Build a class timeline that fits the hour.

A class plan needs time for explanation, movement, equipment, questions, scoring, and cleanup. The workout duration is only one part of the schedule.

Published by RepIt Labs, LLC · Updated June 12, 2026 · 6 minute read

List Every Required Block

Start with arrival or whiteboard briefing, general warm-up, specific preparation, instruction, strength or skill work, conditioning, score collection, cooldown, and equipment reset. Remove blocks that do not apply, but do not hide necessary transitions inside the workout time.

Assign a planned start and finish to each block. Working backward from the class end can reveal that the initial plan contains more material than the available time supports.

Budget For Coaching

Demonstrations, questions, scaling conversations, station assignments, and equipment changes all consume minutes. A plan that assumes instant transitions will drift as soon as a participant needs clarification.
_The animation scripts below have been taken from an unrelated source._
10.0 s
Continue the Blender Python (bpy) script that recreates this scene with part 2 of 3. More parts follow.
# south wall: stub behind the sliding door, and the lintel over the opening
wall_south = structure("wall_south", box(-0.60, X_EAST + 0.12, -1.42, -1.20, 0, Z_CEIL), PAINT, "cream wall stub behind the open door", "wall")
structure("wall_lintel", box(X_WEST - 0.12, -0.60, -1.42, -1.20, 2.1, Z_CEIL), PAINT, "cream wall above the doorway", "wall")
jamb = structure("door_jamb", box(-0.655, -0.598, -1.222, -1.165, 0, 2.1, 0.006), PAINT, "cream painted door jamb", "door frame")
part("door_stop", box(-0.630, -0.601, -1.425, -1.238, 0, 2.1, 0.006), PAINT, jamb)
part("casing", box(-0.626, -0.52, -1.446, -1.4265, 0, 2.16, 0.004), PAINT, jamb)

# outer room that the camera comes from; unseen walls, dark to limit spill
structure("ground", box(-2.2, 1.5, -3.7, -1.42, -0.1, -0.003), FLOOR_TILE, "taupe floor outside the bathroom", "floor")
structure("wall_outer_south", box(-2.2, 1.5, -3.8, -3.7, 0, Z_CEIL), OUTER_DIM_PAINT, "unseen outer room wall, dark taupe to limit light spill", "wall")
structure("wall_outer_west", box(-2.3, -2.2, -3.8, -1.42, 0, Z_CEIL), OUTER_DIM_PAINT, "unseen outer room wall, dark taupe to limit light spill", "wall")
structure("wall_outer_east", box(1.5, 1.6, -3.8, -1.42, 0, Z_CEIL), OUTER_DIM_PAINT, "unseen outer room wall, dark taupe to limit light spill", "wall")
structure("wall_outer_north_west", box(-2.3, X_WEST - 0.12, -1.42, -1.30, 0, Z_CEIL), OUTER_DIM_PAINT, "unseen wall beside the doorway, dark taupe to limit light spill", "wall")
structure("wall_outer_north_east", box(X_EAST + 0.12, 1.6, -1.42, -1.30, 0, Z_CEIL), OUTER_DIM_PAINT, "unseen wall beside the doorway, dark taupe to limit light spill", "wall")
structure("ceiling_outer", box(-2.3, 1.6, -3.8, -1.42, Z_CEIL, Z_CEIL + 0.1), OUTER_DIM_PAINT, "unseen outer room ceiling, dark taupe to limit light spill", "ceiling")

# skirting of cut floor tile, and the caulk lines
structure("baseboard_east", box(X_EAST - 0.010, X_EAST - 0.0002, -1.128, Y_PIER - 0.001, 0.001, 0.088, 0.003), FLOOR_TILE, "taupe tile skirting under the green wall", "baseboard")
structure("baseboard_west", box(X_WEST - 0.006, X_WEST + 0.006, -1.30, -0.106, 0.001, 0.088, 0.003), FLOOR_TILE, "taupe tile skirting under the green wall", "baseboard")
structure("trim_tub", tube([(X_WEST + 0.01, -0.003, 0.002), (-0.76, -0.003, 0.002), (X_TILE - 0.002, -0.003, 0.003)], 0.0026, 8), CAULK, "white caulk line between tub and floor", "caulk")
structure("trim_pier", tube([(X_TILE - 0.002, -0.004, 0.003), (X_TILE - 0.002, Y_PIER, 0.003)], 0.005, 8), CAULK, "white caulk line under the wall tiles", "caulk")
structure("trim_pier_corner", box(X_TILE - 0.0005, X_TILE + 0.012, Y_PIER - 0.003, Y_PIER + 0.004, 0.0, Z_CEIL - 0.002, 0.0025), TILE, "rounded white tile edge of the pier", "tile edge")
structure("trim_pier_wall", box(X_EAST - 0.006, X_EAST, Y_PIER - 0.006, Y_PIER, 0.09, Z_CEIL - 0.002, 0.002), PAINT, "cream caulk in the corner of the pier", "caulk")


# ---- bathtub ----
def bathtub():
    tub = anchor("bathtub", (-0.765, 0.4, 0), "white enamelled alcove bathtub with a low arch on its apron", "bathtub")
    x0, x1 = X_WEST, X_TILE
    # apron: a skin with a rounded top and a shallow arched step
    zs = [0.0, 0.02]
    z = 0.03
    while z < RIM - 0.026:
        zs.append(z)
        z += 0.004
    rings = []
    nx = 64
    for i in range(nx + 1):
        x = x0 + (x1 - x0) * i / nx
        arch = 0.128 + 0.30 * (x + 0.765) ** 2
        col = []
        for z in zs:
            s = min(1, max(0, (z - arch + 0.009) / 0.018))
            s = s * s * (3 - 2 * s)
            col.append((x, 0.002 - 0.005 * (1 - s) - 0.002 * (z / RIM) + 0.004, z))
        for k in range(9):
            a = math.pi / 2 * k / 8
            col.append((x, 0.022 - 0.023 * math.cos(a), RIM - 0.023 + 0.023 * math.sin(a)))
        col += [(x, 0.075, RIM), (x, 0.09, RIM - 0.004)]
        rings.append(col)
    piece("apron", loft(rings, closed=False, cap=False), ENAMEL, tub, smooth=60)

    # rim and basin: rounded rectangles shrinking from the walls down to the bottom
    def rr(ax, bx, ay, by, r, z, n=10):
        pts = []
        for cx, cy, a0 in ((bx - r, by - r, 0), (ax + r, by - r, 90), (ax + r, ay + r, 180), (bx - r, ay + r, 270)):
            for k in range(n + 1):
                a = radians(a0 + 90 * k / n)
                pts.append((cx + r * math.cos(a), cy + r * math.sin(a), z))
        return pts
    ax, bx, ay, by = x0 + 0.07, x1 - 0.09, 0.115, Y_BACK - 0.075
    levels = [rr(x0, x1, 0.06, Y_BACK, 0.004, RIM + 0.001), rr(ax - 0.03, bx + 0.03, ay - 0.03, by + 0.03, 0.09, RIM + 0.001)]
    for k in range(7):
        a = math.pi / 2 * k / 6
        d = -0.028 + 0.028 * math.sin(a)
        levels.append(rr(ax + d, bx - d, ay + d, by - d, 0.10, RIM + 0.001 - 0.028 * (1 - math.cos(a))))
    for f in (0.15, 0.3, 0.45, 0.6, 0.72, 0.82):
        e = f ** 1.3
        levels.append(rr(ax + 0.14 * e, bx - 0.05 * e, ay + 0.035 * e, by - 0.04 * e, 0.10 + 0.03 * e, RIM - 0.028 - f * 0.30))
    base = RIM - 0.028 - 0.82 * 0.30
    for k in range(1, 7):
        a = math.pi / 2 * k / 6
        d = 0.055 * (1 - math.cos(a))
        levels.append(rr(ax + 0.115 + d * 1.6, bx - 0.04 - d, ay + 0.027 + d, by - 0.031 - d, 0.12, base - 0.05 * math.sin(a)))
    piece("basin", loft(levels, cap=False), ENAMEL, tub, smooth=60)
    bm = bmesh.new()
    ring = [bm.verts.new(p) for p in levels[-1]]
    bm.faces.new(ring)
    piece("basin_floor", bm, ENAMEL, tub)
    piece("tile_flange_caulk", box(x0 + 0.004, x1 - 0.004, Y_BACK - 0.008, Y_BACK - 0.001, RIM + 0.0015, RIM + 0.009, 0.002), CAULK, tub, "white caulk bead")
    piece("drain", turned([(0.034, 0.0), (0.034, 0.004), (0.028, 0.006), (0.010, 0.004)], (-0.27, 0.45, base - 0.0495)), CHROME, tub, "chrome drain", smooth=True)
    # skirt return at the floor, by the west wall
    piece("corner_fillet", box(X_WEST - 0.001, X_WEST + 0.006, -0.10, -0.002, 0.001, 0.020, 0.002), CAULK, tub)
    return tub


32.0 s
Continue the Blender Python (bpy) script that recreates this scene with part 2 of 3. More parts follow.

Place small buffers before the most equipment-heavy or instruction-heavy blocks.

Use The Right Timer For Each Block

A standard countdown may suit a warm-up or lifting window. An EMOM may organize repeated practice. A rounds or custom timer may control station work. An AMRAP may provide the final conditioning cap. Class-timeline tools are useful when they preserve these different block types without forcing the coach to rebuild each timer during the session.
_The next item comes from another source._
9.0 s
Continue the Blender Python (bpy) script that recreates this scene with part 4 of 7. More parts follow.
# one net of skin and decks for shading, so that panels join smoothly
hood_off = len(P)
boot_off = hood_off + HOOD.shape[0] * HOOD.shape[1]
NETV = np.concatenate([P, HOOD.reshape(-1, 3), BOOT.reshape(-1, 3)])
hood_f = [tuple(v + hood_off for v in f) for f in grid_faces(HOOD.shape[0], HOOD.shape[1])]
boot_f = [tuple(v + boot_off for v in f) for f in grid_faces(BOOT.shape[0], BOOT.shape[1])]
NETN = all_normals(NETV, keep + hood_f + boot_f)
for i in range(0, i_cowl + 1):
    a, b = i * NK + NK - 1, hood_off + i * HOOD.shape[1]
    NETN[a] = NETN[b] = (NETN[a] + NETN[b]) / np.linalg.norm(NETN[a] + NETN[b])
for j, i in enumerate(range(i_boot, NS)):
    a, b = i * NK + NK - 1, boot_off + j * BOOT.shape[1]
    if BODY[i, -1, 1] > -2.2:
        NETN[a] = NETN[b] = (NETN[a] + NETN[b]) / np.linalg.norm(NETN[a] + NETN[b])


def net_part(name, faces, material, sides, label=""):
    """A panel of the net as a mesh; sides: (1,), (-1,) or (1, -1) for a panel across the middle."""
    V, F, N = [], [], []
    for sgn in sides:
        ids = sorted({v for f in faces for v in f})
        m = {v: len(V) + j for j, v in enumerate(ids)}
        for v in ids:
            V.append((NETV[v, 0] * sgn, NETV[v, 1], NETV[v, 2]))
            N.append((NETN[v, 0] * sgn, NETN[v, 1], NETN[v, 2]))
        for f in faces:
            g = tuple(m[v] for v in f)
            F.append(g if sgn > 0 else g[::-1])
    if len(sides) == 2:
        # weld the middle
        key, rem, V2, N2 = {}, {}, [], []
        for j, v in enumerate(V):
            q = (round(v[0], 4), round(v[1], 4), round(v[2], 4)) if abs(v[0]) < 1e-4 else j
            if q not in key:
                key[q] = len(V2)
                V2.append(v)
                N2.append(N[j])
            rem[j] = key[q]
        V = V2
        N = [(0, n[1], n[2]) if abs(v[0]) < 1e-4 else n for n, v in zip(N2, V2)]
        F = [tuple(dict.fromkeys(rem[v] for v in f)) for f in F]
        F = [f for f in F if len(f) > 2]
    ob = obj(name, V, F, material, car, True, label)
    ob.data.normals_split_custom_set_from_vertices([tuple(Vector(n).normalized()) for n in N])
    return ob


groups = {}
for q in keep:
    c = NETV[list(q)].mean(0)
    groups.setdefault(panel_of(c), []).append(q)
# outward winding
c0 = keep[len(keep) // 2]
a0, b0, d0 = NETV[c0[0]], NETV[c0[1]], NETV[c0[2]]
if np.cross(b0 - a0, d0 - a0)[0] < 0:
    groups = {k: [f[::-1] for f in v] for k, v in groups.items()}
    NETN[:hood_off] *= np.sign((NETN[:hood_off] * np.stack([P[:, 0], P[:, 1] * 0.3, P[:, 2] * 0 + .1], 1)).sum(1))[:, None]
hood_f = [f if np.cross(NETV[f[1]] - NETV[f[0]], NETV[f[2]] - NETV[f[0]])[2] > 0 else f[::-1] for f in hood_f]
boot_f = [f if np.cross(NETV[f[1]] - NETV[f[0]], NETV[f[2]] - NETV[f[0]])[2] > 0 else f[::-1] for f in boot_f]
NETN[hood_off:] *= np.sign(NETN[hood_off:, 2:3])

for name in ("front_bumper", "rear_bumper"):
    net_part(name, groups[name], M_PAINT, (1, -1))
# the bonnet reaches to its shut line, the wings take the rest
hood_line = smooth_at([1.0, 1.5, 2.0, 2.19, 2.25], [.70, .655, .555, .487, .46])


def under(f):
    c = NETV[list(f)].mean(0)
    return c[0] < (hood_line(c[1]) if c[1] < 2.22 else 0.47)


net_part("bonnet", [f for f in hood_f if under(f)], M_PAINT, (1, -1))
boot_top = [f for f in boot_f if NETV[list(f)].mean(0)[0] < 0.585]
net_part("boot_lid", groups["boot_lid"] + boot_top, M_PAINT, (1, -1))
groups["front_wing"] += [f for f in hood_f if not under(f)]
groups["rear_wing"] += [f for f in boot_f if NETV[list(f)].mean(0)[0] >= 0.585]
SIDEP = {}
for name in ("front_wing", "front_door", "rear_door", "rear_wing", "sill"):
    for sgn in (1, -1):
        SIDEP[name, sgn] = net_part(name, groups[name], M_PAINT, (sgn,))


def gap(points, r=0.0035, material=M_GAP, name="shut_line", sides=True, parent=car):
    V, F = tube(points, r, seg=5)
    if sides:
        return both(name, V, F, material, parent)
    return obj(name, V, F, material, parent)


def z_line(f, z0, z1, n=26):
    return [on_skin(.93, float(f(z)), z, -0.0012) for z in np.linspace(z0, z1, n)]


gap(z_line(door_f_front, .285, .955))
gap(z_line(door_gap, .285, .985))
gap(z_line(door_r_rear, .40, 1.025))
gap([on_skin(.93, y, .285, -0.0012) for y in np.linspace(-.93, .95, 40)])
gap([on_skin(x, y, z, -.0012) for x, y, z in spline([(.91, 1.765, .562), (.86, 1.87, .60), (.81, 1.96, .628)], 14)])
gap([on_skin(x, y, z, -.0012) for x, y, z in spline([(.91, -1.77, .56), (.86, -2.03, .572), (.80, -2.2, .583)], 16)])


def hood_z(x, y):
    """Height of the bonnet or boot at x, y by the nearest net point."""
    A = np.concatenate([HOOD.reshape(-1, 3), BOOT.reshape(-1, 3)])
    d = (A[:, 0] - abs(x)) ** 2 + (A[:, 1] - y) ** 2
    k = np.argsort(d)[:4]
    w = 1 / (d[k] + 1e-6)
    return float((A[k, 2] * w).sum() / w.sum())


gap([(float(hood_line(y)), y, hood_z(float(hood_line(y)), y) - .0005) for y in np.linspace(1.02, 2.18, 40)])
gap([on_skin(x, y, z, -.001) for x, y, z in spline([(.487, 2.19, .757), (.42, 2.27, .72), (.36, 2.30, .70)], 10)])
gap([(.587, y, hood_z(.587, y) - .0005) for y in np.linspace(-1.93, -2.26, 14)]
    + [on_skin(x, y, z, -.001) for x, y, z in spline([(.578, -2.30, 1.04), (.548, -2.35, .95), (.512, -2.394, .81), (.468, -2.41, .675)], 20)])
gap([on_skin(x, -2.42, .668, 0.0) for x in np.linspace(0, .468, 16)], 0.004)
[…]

  • Give each block a short, readable name.
  • Include transition time as its own block when it matters.
  • Decide whether blocks advance automatically or by coach confirmation.
  • Keep the final schedule visible to the operating coach.
Operational principle: It is better to complete a focused plan on time than to rush multiple blocks because the schedule ignored instruction and transition costs.

Create Decision Points

Identify where the coach can shorten or simplify the plan if an earlier block runs long. A planned decision is safer and clearer than cutting time from an arbitrary segment while the class is moving. Protect essential briefing, safe setup, and the final stop even when optional accessory work changes.

Rehearse The Handoffs

Read the timeline as a sequence of actions: stop one timer, explain the next task, move equipment, start the next display. Confirm that saved templates contain the correct labels and durations. Before class, load the first block and verify that later blocks remain available if the browser refreshes or the display must be restarted.

Review After The Session

Record where the actual class gained or lost time. Repeated notes about one transition suggest that the template, equipment layout, or briefing should change. A reusable timeline becomes valuable when it reflects observed class operations rather than an idealized schedule.